• [OBJECTIVE]
Exactly and only the lines from the one containing "curve.update()" through the one containing "scene.view_settings.keyframe_insert(path, frame=frame(t))" are to be repeated, both ends included.

• [DATA LINES]
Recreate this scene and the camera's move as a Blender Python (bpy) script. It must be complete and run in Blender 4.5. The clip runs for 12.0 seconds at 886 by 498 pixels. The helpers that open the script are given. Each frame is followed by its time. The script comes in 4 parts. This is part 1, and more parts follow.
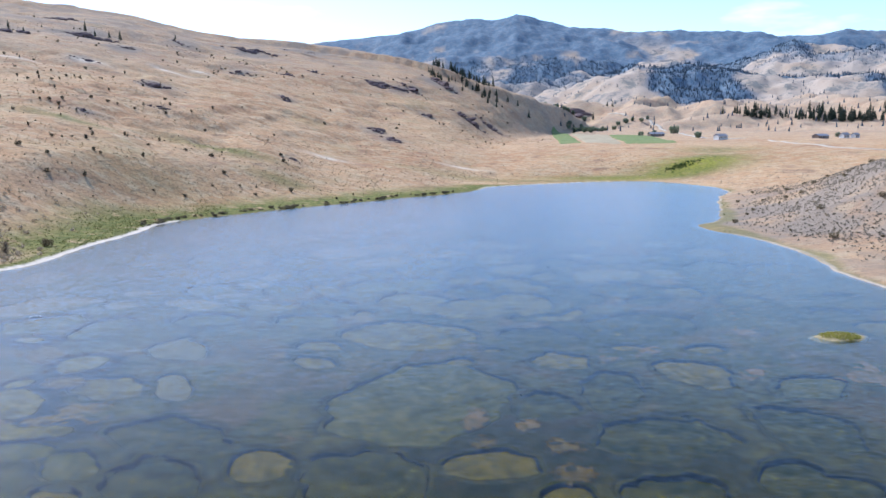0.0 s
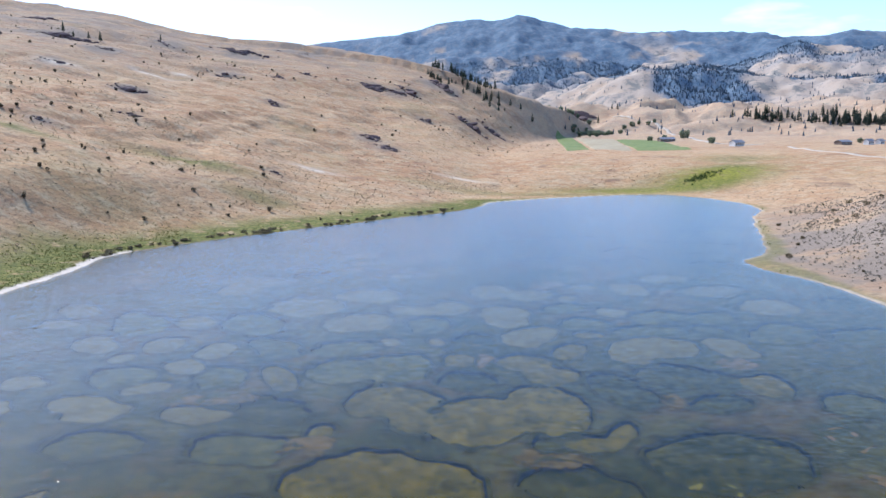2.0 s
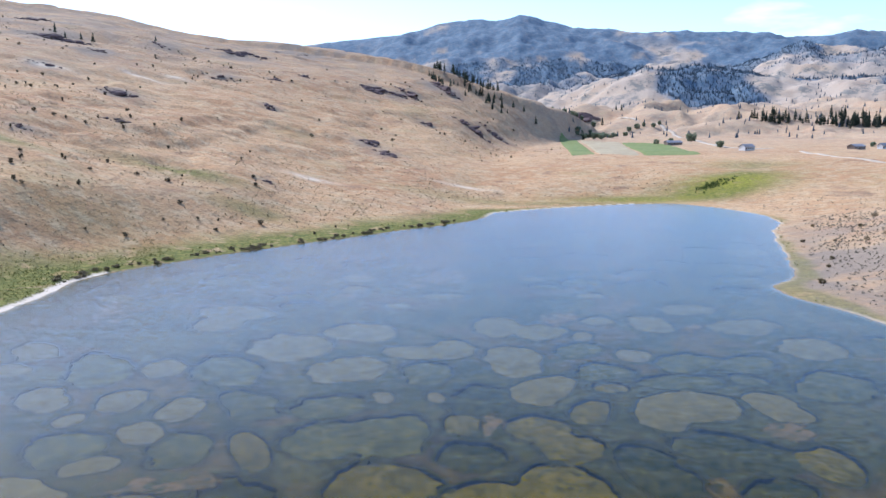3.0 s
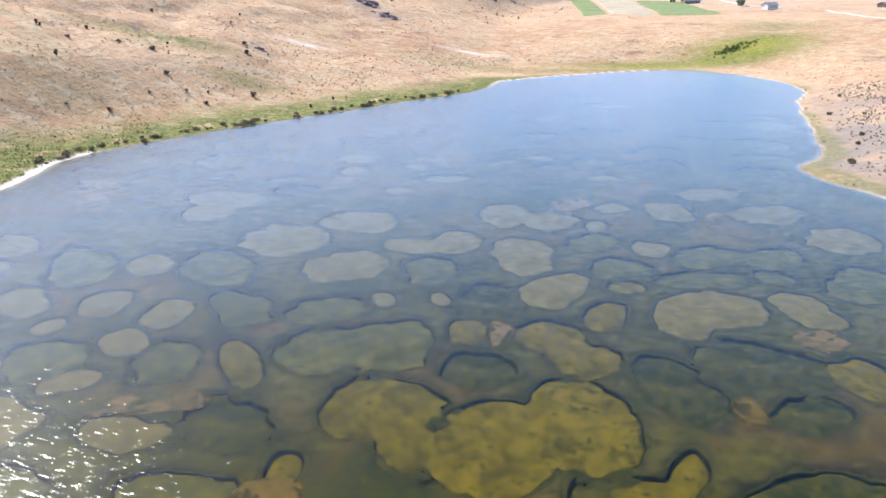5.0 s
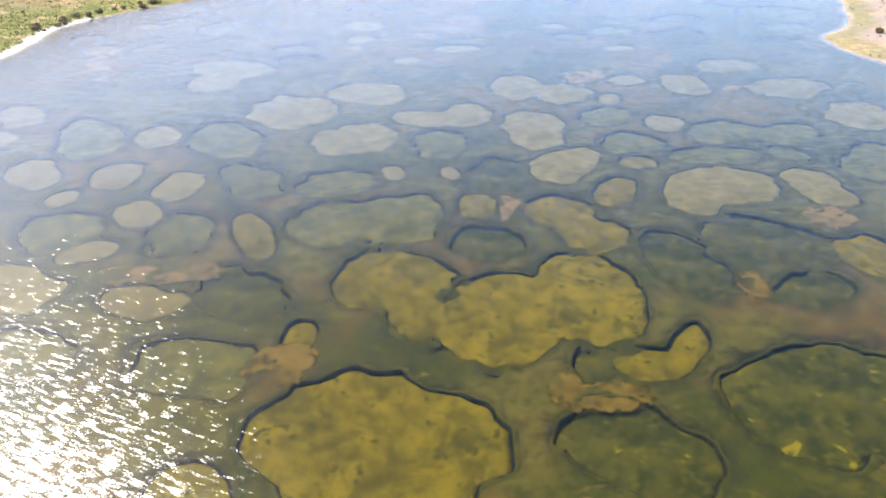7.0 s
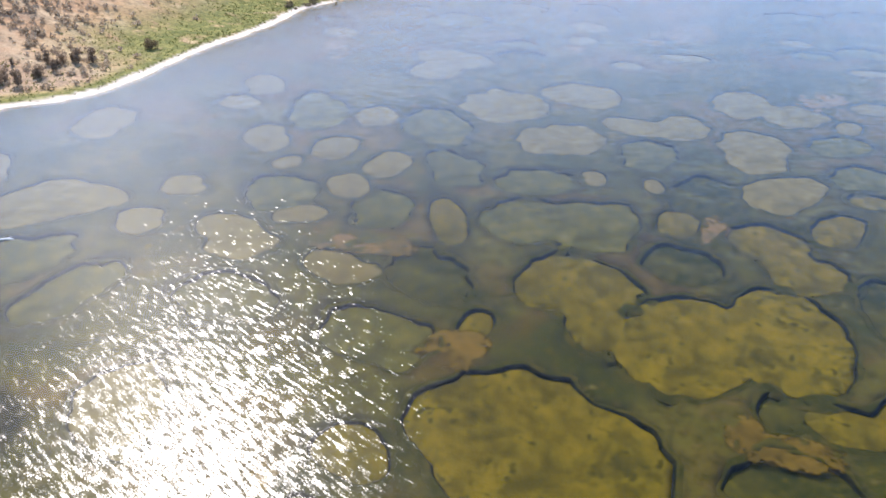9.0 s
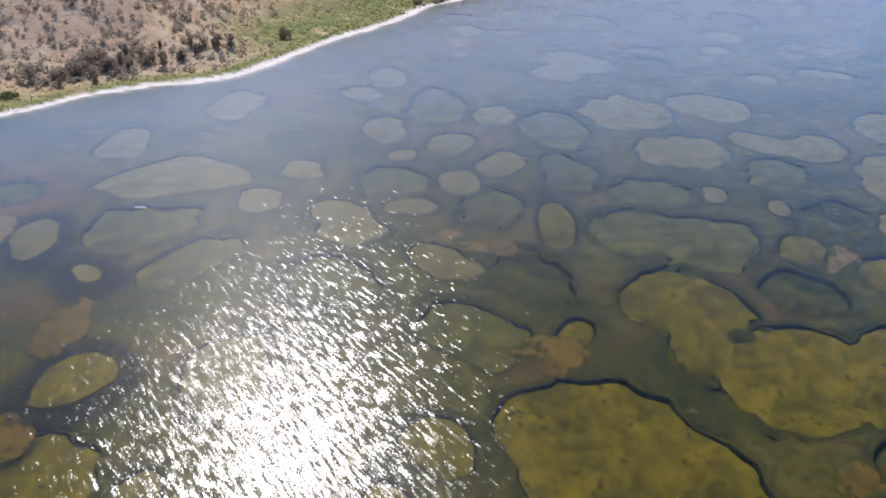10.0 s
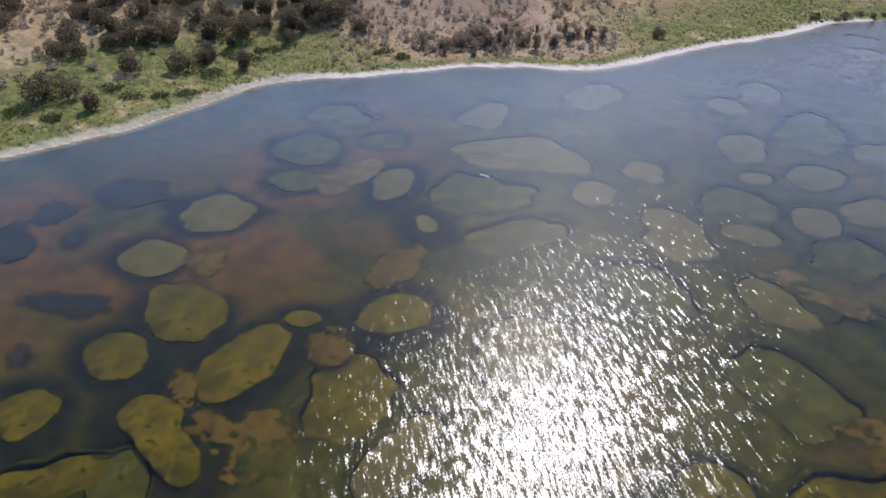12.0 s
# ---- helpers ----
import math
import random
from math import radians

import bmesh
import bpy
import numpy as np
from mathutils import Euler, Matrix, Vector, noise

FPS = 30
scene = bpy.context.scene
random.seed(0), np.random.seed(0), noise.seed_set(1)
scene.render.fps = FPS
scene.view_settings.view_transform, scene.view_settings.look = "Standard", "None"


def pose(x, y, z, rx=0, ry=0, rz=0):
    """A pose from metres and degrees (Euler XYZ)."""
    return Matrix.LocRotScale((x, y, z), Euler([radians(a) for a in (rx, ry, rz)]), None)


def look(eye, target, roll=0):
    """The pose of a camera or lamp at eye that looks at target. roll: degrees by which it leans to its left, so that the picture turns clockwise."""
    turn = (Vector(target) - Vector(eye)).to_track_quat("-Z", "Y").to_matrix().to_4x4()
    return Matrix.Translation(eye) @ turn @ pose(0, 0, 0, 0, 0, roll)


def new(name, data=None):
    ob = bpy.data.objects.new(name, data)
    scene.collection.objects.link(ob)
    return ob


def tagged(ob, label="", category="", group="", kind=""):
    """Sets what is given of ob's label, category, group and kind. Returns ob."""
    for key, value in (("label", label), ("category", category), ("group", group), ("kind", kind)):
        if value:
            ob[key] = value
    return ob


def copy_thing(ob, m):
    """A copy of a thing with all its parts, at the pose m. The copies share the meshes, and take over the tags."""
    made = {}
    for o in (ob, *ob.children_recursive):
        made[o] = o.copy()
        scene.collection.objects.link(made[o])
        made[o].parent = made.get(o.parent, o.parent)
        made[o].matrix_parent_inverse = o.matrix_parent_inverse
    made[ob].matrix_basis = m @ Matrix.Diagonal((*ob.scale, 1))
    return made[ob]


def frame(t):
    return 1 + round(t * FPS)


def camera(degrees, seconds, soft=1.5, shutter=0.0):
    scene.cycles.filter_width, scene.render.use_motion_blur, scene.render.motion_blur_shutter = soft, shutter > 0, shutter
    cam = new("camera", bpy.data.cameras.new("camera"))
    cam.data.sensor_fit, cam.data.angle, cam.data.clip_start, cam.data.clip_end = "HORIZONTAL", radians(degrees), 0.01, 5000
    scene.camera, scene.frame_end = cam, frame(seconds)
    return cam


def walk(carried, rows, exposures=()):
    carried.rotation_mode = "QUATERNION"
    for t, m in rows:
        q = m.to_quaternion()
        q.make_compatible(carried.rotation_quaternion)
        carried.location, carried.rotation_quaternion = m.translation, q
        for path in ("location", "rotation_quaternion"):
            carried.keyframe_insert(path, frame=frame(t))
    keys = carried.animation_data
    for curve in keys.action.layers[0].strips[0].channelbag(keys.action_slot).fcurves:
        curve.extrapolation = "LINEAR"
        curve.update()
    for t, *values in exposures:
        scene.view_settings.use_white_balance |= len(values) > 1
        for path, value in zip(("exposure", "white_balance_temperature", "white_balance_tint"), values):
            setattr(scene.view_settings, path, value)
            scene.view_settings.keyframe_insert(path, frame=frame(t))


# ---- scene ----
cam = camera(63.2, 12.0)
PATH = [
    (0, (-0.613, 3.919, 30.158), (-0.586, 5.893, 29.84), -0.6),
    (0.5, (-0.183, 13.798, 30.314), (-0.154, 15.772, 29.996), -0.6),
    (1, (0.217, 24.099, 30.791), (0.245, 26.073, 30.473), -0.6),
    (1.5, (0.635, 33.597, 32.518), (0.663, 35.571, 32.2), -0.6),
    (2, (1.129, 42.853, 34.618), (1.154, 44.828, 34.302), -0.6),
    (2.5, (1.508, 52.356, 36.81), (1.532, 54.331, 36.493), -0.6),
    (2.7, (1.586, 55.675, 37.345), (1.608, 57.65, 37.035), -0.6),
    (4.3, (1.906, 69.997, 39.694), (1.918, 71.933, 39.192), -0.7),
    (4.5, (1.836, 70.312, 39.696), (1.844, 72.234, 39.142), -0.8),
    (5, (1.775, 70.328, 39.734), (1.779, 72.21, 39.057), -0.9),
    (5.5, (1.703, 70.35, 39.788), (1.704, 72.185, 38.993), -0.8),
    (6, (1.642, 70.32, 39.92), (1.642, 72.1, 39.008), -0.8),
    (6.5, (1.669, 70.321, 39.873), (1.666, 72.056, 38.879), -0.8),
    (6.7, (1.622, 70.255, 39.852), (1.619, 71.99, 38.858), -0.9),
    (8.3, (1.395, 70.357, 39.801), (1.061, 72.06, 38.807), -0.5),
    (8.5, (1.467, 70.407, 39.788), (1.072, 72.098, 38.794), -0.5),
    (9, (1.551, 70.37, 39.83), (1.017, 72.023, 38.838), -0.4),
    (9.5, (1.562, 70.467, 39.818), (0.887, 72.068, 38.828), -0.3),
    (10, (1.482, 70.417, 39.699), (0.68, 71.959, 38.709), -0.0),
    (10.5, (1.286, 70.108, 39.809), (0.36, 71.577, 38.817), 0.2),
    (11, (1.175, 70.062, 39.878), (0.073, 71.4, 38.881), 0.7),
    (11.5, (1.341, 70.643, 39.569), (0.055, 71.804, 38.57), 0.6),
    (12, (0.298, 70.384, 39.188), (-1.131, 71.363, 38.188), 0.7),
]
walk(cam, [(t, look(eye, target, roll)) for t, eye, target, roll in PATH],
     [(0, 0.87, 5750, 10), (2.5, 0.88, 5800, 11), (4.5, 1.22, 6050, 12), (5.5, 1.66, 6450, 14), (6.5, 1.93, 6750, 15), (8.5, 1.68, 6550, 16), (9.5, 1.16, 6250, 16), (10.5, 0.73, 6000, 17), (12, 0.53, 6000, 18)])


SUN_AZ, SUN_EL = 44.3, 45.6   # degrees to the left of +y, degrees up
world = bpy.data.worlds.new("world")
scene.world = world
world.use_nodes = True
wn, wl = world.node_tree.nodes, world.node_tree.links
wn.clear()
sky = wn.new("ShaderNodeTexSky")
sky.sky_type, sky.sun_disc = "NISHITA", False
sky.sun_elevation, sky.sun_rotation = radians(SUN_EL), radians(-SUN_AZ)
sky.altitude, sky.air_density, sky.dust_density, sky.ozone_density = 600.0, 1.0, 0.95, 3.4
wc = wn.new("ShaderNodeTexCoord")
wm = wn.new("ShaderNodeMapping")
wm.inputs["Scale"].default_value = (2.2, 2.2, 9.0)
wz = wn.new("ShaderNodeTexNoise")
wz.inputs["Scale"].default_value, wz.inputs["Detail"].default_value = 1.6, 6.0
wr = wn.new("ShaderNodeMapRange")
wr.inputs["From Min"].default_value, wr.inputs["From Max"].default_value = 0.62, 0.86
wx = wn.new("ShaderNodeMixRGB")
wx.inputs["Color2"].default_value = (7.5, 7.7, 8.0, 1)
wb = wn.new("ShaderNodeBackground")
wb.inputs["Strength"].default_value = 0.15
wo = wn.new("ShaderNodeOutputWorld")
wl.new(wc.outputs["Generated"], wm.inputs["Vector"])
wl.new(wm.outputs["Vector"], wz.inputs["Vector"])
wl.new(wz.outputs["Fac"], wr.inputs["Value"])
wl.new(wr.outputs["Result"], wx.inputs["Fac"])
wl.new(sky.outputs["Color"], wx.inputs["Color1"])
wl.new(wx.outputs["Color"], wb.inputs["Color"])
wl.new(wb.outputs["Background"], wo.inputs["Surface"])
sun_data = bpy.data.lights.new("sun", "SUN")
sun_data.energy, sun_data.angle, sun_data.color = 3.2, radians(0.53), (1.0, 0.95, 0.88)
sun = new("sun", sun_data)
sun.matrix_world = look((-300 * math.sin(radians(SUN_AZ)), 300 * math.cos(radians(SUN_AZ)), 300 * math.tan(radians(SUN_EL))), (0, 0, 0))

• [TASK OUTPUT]
        curve.update()
    for t, *values in exposures:
        scene.view_settings.use_white_balance |= len(values) > 1
        for path, value in zip(("exposure", "white_balance_temperature", "white_balance_tint"), values):
            setattr(scene.view_settings, path, value)
            scene.view_settings.keyframe_insert(path, frame=frame(t))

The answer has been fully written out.